Stepping back into a tough conversation
As we have seen in recent Daily Tips, it can be helpful to step out of a difficult conversation and gather yourself so you can re-focus on your intent and return and communicate the way you chose, rather than remain under the control of difficult emotions. But, what should you do when you step back into the conversation?
Three powerful techniques include contrasting, apologizing when appropriate, and setting mutual objectives. You can read about apologizing and setting mutual objectives in past Daily Tips. This post explores contrasting.
Use contrasting to re-entering a difficult conversation
You’re overcome by emotion, maybe frustration, maybe anger, maybe confusion, and have given yourself a time out. How can you return to a difficult conversation in a way that ensures emotional safety, for yourself and the other person?
Let’s look at an example
Jared is a graphic designer on your team. You like him and his work. However, he seems to be very sensitive to criticism. You’re not sure why, but takes even constructive criticism of his work personally.

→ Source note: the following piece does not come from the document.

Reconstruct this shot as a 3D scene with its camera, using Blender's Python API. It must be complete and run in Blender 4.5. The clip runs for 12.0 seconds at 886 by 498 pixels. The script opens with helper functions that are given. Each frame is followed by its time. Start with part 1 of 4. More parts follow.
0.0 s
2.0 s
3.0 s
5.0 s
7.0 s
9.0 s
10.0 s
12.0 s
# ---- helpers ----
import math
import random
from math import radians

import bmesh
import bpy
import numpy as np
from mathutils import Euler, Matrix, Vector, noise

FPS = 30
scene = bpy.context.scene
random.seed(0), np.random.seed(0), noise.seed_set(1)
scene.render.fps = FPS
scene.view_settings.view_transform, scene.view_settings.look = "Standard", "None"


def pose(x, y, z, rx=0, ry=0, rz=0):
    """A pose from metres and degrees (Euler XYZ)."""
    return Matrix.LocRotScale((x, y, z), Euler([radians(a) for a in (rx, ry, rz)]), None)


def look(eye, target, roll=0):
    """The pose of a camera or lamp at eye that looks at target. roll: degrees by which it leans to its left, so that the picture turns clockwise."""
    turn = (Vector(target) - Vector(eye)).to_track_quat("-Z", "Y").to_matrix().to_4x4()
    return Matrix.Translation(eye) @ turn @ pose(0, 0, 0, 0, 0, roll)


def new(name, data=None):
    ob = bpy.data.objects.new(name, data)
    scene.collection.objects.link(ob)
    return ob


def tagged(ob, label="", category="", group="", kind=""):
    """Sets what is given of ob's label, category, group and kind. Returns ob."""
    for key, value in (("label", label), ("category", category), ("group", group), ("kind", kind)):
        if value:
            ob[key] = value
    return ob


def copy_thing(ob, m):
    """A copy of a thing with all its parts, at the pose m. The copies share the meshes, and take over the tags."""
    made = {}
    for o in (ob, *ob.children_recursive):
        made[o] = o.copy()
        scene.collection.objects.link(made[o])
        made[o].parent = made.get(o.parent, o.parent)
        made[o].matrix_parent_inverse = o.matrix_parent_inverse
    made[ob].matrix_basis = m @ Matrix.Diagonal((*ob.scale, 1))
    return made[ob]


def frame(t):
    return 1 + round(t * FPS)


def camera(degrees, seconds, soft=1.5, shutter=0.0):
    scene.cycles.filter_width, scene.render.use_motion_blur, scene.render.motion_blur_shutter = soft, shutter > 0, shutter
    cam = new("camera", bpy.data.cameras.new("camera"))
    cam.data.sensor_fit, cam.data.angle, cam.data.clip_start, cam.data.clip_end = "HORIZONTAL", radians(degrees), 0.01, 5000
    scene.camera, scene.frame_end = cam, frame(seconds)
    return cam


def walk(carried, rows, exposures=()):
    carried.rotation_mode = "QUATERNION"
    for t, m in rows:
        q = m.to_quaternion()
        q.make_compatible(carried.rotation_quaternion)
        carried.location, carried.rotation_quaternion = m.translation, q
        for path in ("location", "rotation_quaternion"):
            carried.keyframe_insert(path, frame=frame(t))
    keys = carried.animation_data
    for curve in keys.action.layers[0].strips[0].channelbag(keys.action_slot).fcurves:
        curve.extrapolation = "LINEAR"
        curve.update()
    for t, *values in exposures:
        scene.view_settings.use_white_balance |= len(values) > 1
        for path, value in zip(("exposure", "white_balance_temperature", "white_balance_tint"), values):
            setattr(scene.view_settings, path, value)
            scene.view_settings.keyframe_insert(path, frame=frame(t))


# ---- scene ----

The last time you asked him to make changes to a brochure he worked hard on, he crossed his arms, furrowed his face, and avoided you for three days.
This time, the conversation doesn’t start off so well, and continues to get more and more frustrating, until at one point, he attacks you personally.

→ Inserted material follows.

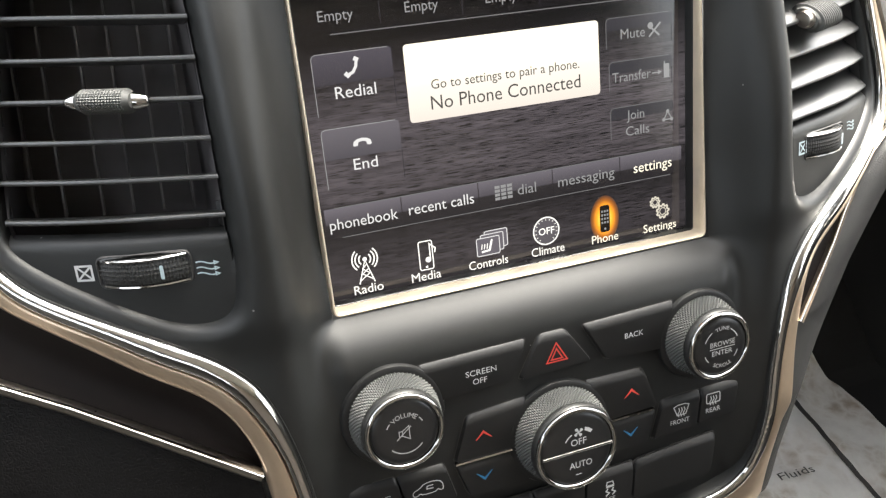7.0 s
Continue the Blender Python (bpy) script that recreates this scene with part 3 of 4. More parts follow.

“That’s a dumb suggestion. You know nothing about good design.”
For whatever reason, his safety is at risk, and he felt the need to defend himself. Rather than lash out, you call for a break, saying you’re going to take five to cool down and come back when you are better able to be present.
You take your break, check in on your feelings and needs, consider his feelings and needs, and remind yourself of your mutual objective to create a marketing brochure that you, Jared, and the client are proud of.
Now, it’s time to re-enter the conversation. You decide to start with contrasting to maintain safety for both of you.
What is contrasting?
Contrasting is a simple don’t/do statement you can use to clarify your position.
It addresses the other person’s concern that you don’t respect them, or that you have malicious intent. (the don’t part).
And it confirms your respect or clarifies your real purpose (the do part).
“Jared, I don’t want you to think that I don’t value your work, but I do want you to hear my direction, so we can collaborate on creating designs that meet the client’s business needs.”
Note, to have the greatest impact, and chance of keeping the dialogue safe, the “do part” should re-establish mutual purpose.
Exercise
Let’s try it, right now. Think of a current tough conversation you need to have in the near future. What may trigger the other person’s sense that their emotional safety is violated? What would you say in response?
Formulate the up-front-contrasting statement:
Possible reason they may feel safety is at risk: __________________.
I don’t want___________________.
I do want_____________________.
Contrasting has many uses
Contrasting is a powerful tool you can use, not just to re-enter a difficult conversation, but mid-conversation (if a person has taken offense), or even before you speak (if you know the other person well enough to predict how they’ll react to a message).